And then Mary said, “Man Oh Man. It’s a good life!” (Finding God at Home, Continued)

When the girls were in preschool, I overheard Anna telling Katherine the Christmas story. As a prop, she was pointing to a page she had colored in Sunday School. It showed a bright purple stable with the Mary, Joseph, and baby Jesus flanked by a couple of pink and green cows. She had told the full composite story and was right at the part where Luke adds,  “And Mary kept all these things and pondered them in her heart.”  But Anna’s version abandoned the standard Lukan ending for a surprise ending of her own.  Mary looked around the stable at the shepherds and the animals and the Kings and her husband and her little baby and said: “Man oh Man, it’s a good life!”

In the last few posts, I have written about God in Christ taking on our struggles when coming in human form.  I’m not alone in focusing mostly on the down side of the incarnation for God. We talk about God in Christ bearing our guilt, incurring the penalty for our sin, participating in our suffering, and taking on death. I believe that’s all true. But if this is the sum total of what it meant for God to come into human life and to walk on the earth, I would imagine that this was not a trip God was looking forward to.

We emphasize the suffering that Christ took on in human form, but maybe it was more than that.  Perhaps God came into the world not just to take on our suffering and death but also to embrace the gifts of our created life.  In Christ, God knew the comfort of a baby at its mother’s breast, the delight of a child running under the wide sky, the satisfaction of ordinary work well done, and the pleasures of good food and drink in the company of dear friends.  Having created the world with all its many gifts and having made humans in his own image, maybe God was eager to try it out for himself.

This is not to minimize the enormity and hardship of what it might possibly have meant for the second person of the Trinity to empty himself and to be born in human likeness.
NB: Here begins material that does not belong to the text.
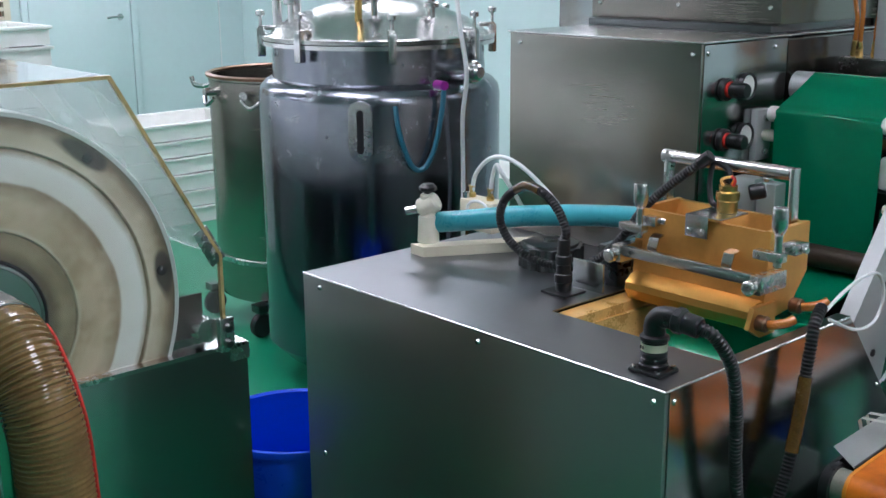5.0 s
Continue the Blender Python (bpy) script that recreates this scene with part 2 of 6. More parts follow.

But maybe, just maybe, some small part of the second person of the Trinity was looking forward to the trip.  Surely there were moments in Christ’s life in Galilee when he could echo Mary’s sentiments from Anna’s peculiar birth narrative: “Man oh Man, it’s a good life.”


2 responses to this post.

  1. Posted by Kim Wilkinson on March 8, 2012 at 7:56 pm

    Maybe so :). Good to hear your thoughts. Blessings!

    Reply

  2. Posted by Fred Wideman on March 9, 2012 at 3:42 pm

    It is good to hear a faithful response to the goodness of life.